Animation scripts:
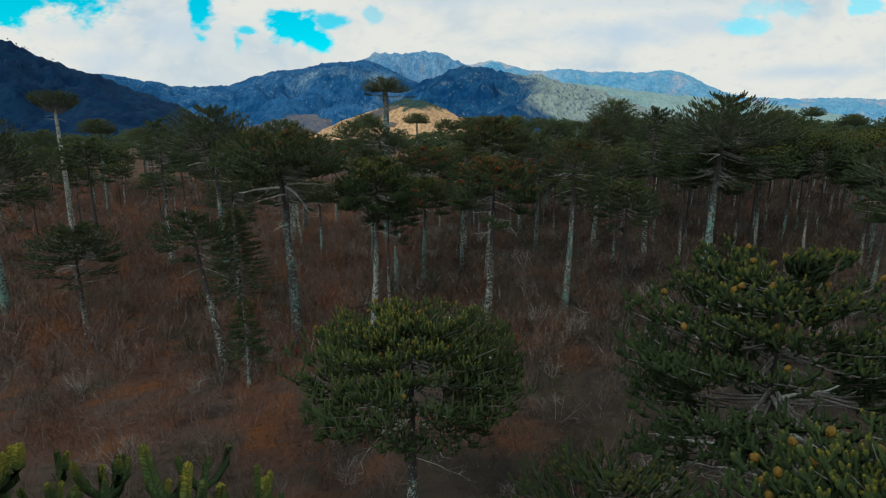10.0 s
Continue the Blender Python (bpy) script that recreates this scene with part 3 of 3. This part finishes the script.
def araucaria(x, y, zt, zb, R, style, seed, radius=0.42, detail="mid", lean=(0.0, 0.0), dead=3, cx=0.0, label="", cones=1.0, knobs=0.05):
    """One monkey puzzle tree: crown from zb to zt (world heights), radius R. detail: near, mid, far, tiny."""
    rng = np.random.default_rng(seed)
    gz = float(ground_z(x, y))
    tree = new("monkey_puzzle_tree")
    tree.location = (x - 0.5 * cx, y, gz)
    zt, zb = zt - gz, zb - gz
    shape = style if style in "ucv" else "dome"
    look_of = style if style in FOLIAGE else "g"
    near, far, tiny = detail in ("near", "close"), detail == "far", detail == "tiny"
    line = trunk_line(zt * 0.93 if shape == "c" else zb + (0.62 if shape == "v" else 0.76) * (zt - zb), (lean[0] + cx / zb if zb > 2 else 0.0, lean[1]), rng, 6 if tiny else 8 if far else 150 if knobs > 0.05 else 26)
    # Less lichen below the crown; on far trees the darker bark paints canopy shade.
    make_trunk(tree, line, radius, rng, top=0.42 if shape in "cv" else 0.72 if shape == "u" else 0.2, sides=5 if tiny else 7 if far else 20 if knobs > 0.05 else 14, knobs=knobs, dark_from=zb - (10.0 if far or tiny else 4.5) if shape == "dome" else 99.0)
    count, per, rings, sides, thick, length = {"near": (108, 15, 4, 5, 0.041, 0.86), "close": (108, 15, 4, 4, 0.046, 0.57), "mid": (132, 19, 3, 3, 0.058, 0.43),
                                               "far": (96, 10, 3, 3, 0.14, 0.46), "tiny": (30, 5, 3, 3, 0.50, 0.85)}[detail]
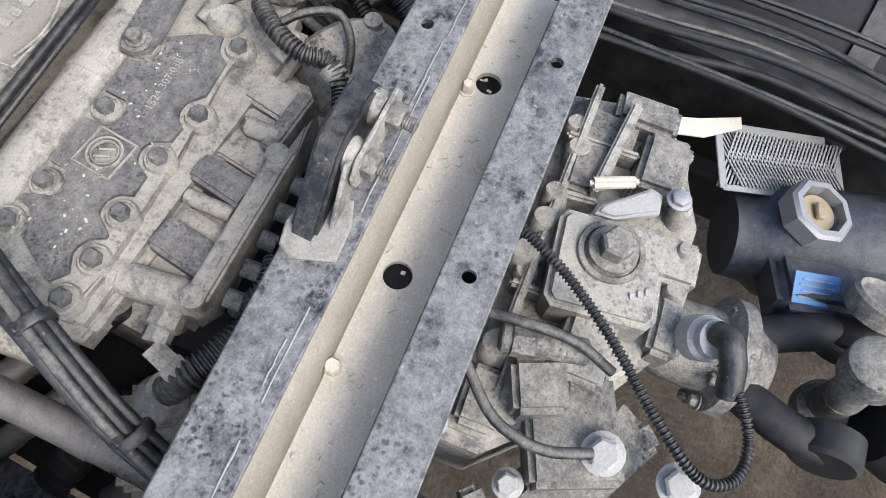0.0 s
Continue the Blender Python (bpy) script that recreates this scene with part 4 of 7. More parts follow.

WORK TO COMPLETE: Retype the listing exactly. Pictures do not belong in the copy.

THE ANSWER:
10.0 s
Continue the Blender Python (bpy) script that recreates this scene with part 3 of 3. This part finishes the script.
def araucaria(x, y, zt, zb, R, style, seed, radius=0.42, detail="mid", lean=(0.0, 0.0), dead=3, cx=0.0, label="", cones=1.0, knobs=0.05):
    """One monkey puzzle tree: crown from zb to zt (world heights), radius R. detail: near, mid, far, tiny."""
    rng = np.random.default_rng(seed)
    gz = float(ground_z(x, y))
    tree = new("monkey_puzzle_tree")
    tree.location = (x - 0.5 * cx, y, gz)
    zt, zb = zt - gz, zb - gz
    shape = style if style in "ucv" else "dome"
    look_of = style if style in FOLIAGE else "g"
    near, far, tiny = detail in ("near", "close"), detail == "far", detail == "tiny"
    line = trunk_line(zt * 0.93 if shape == "c" else zb + (0.62 if shape == "v" else 0.76) * (zt - zb), (lean[0] + cx / zb if zb > 2 else 0.0, lean[1]), rng, 6 if tiny else 8 if far else 150 if knobs > 0.05 else 26)
    # Less lichen below the crown; on far trees the darker bark paints canopy shade.
    make_trunk(tree, line, radius, rng, top=0.42 if shape in "cv" else 0.72 if shape == "u" else 0.2, sides=5 if tiny else 7 if far else 20 if knobs > 0.05 else 14, knobs=knobs, dark_from=zb - (10.0 if far or tiny else 4.5) if shape == "dome" else 99.0)
    count, per, rings, sides, thick, length = {"near": (108, 15, 4, 5, 0.041, 0.86), "close": (108, 15, 4, 4, 0.046, 0.57), "mid": (132, 19, 3, 3, 0.058, 0.43),
                                               "far": (96, 10, 3, 3, 0.14, 0.46), "tiny": (30, 5, 3, 3, 0.50, 0.85)}[detail]
0.0 s
Continue the Blender Python (bpy) script that recreates this scene with part 4 of 7. More parts follow.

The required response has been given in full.